卒業を待たずに大学を中退。両親へのとっさの言い訳が「落語家になりたい」だった。本心ではなかったが、もう後には引けなかった。直感で、三遊亭圓橘(えんきつ)師匠に入門。見習い、前座、二ツ目を経て10年で真打に昇進。六代目圓楽師匠が特に目をかけてくれ、色々な現場で使ってくれた。その六代目は2022年に他界。「本当にかわいがってくれて。今も心細い気持ちです」。
現在は、各地での独演会や寄席の傍ら、落語のすそ野を広げようと、2019年、林家たけ平師匠と共同で運営する演芸小屋「にっぽり館」を荒川区で開き(現在は台東区に移転)、広く笑いを届けている。弟子は二人。扱いに苦労することも多いが、その一方で、彼らから教わることも山ほどある。
自分のあり方として目指しているのは、場に応じて必要とされる「ピース」になること。たとえば、ある落語会で、「何か足りないな」となった時に、真っ先に呼ばれるような。どんな立ち位置でもこなせるようなピースでいること、それがプロの落語家だと思っている。
「高座は一人ひとりが独立してやるものというイメージがあるが、完全にチームワークだと思っています。互いが引き立てあっているんですよね。それをお客様たちには見えないようにやるのが江戸落語の神髄だと思ってます」。

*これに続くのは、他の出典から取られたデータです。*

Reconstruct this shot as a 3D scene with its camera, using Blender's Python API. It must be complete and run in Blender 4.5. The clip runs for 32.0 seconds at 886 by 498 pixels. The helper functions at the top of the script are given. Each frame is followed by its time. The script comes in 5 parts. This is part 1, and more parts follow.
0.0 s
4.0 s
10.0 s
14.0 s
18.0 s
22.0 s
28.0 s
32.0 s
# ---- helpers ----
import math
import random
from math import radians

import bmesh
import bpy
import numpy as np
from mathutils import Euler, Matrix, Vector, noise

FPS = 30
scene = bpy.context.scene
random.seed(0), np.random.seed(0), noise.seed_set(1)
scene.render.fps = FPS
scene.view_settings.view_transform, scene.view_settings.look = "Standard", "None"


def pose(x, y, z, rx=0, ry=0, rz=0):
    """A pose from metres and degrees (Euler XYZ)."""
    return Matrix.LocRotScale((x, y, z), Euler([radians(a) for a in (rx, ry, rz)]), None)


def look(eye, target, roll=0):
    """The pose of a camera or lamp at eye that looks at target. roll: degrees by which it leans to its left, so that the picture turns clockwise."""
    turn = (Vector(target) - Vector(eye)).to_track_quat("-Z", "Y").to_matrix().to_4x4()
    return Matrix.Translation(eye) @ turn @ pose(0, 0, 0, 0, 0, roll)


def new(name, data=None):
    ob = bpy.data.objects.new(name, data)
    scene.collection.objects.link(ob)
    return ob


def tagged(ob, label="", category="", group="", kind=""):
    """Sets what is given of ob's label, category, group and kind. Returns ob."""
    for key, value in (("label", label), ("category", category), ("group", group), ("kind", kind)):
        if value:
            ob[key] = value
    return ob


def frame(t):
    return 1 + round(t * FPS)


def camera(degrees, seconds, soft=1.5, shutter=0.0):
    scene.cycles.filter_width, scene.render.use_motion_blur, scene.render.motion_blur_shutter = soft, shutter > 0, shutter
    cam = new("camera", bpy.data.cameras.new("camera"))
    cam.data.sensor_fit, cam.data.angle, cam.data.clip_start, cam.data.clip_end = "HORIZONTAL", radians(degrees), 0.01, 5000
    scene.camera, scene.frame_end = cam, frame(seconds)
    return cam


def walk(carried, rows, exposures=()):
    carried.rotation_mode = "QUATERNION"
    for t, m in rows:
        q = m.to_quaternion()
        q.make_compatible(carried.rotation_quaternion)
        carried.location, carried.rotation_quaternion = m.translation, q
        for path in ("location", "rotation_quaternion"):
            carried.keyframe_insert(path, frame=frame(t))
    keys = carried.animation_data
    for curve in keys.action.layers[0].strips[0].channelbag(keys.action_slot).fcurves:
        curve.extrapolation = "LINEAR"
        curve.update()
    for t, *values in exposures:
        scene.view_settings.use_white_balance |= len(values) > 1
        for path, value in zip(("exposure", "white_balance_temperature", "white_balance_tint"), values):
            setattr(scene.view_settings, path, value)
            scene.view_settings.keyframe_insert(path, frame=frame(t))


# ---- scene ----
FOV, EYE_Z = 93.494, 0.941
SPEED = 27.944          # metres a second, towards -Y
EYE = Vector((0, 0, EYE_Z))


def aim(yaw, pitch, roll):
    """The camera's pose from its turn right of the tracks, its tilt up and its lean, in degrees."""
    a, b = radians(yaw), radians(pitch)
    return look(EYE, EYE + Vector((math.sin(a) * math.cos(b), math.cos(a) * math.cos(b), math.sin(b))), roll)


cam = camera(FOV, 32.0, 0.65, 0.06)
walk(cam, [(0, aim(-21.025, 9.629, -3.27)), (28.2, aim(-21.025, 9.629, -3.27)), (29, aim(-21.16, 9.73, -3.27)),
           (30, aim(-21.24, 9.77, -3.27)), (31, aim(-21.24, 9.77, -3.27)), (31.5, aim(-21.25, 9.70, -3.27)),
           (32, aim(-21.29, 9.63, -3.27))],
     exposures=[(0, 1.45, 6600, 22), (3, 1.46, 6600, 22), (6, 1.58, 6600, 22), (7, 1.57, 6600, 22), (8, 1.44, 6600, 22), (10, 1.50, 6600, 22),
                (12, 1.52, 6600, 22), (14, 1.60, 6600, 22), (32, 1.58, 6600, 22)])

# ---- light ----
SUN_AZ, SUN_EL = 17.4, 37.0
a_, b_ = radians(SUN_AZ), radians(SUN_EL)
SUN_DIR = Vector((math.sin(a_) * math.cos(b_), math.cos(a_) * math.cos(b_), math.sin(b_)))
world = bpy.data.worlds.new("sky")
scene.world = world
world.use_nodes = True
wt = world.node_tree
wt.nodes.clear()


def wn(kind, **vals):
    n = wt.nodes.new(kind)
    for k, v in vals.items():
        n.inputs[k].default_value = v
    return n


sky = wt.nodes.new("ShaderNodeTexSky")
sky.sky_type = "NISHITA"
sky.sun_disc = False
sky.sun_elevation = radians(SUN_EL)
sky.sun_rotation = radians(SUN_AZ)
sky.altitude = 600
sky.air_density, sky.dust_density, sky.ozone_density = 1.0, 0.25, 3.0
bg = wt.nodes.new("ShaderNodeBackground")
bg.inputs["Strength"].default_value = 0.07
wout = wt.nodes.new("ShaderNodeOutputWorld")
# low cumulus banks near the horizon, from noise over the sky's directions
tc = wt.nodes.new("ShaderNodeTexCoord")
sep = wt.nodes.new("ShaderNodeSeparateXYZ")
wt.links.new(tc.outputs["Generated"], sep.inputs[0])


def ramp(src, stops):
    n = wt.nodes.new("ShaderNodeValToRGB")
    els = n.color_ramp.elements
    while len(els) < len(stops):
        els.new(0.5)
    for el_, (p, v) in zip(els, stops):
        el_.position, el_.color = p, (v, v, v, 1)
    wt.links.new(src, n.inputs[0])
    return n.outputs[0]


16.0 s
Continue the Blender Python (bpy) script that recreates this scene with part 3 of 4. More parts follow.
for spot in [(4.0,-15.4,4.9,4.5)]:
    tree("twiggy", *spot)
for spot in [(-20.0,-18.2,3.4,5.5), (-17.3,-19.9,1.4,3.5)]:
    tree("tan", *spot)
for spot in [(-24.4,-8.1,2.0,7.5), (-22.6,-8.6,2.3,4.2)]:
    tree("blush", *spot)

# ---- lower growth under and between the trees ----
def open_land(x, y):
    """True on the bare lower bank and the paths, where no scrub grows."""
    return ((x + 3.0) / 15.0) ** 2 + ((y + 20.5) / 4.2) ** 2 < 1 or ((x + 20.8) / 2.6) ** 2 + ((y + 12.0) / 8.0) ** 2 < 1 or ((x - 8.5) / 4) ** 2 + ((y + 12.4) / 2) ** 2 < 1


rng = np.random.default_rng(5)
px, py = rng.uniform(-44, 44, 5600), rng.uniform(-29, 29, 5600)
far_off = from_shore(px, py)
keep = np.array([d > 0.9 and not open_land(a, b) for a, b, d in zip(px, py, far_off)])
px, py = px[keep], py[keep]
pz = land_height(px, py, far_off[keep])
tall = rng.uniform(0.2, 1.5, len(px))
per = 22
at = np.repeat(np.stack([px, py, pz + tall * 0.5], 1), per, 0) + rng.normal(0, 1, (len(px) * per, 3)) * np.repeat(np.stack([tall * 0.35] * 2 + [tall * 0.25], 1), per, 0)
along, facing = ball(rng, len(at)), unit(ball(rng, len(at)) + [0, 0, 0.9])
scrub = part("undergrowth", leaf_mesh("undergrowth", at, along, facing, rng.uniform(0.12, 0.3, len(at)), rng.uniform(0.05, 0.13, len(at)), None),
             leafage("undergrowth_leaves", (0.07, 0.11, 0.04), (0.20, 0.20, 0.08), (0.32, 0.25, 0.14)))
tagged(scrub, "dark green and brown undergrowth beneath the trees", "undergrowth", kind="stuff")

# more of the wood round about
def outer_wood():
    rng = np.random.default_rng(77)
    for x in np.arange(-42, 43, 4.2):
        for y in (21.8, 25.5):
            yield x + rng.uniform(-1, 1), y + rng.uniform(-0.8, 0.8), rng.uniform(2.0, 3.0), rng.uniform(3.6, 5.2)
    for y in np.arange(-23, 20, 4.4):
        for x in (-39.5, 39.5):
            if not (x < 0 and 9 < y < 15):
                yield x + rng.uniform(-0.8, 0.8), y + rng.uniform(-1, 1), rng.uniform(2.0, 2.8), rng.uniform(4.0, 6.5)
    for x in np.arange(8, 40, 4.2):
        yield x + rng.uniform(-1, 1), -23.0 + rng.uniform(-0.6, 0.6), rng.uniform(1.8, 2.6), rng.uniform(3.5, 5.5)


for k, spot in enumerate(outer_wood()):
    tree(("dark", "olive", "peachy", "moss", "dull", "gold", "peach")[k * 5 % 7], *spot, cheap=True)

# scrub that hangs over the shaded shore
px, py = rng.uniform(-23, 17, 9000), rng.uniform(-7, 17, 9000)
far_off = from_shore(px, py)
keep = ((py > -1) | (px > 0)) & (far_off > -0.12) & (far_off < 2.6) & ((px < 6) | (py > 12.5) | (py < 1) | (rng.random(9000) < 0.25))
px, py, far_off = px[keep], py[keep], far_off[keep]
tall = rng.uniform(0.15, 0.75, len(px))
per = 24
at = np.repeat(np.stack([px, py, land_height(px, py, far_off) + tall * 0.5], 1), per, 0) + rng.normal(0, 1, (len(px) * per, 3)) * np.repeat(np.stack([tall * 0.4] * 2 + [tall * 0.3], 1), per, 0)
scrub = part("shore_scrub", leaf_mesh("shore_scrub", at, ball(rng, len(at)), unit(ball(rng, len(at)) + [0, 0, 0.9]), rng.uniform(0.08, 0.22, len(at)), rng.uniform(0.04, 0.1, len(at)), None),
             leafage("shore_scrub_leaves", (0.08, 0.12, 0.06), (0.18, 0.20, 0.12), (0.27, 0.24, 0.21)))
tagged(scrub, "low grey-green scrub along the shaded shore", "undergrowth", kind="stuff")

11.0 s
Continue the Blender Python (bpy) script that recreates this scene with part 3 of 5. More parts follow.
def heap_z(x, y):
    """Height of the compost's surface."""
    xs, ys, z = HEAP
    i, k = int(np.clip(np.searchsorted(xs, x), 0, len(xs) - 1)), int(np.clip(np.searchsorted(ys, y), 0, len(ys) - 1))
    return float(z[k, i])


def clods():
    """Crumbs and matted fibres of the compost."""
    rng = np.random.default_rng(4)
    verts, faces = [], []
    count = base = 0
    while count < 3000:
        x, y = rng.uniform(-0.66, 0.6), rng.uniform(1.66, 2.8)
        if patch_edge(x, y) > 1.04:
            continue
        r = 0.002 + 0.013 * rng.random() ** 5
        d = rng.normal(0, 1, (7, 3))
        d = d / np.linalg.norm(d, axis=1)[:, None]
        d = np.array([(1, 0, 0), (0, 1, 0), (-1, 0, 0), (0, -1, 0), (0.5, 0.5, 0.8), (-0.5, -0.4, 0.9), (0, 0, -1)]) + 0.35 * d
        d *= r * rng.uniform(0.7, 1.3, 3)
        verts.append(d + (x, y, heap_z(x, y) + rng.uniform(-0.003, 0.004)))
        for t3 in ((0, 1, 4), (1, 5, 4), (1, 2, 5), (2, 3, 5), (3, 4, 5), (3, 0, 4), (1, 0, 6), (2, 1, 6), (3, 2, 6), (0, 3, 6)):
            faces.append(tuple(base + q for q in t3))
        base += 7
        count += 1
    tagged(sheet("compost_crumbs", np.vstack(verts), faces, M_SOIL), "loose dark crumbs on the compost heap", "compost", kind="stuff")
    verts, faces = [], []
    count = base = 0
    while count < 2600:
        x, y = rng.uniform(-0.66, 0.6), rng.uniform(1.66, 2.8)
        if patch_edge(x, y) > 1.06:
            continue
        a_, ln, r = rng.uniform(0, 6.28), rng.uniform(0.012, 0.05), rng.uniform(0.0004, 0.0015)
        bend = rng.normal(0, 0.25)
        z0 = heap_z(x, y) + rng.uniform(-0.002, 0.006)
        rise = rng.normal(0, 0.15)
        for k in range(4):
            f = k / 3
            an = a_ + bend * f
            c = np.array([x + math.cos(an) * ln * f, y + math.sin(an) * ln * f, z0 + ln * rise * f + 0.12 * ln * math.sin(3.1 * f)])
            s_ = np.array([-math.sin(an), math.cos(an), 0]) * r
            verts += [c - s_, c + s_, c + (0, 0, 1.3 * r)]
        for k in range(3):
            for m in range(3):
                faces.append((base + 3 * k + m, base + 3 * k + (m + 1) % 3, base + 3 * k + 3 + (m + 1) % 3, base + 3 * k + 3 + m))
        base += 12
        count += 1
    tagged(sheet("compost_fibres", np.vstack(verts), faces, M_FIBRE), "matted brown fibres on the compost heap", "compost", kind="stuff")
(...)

豊川を離れ、27年間外から見ていて思うのは、豊川市には、もう一度足元を見つめなおして、自分たちの土地にあるものを再発見、再確認してほしいということだ。たとえば、「市川少女歌舞伎」。昭和30年ごろ一世を風靡した劇団だが、その発祥は豊川稲荷門前町の少女たちだった。彼女たちは全国で活動し、東京の三越劇場・明治座をはじめとする一流の劇場でも歌舞伎を披露した。とはいえ、私もそのことを知ったのは、10年ほど前。義太夫を習っていて、ある時、師匠の四代目竹本綾之助に自分が豊川出身ということを話したら、すごく喜んで、「私、市川少女歌舞伎の出身なのよ」と。私もそれで関心を持ち、調べてみると、すごい一座だったと分かった。「のちの古典芸能に大きな影響を与えた文化の発信地だったわけですよ、豊川は。ただ私もですが、それを知っている市民の方が、今どれくらいいらっしゃるか。ケヤキ並木には少女歌舞伎の彫刻が立っています。そういう地元の誇れる文化が、もっと取り上げられるといいなあと思いますね。地元のことを、東京に出て自分からでなく、師匠から教えられたのは恥ずかしいことでしたしね。『自分たちの市にはこれがある』と、誇りをもって言えるようになってほしいですね」。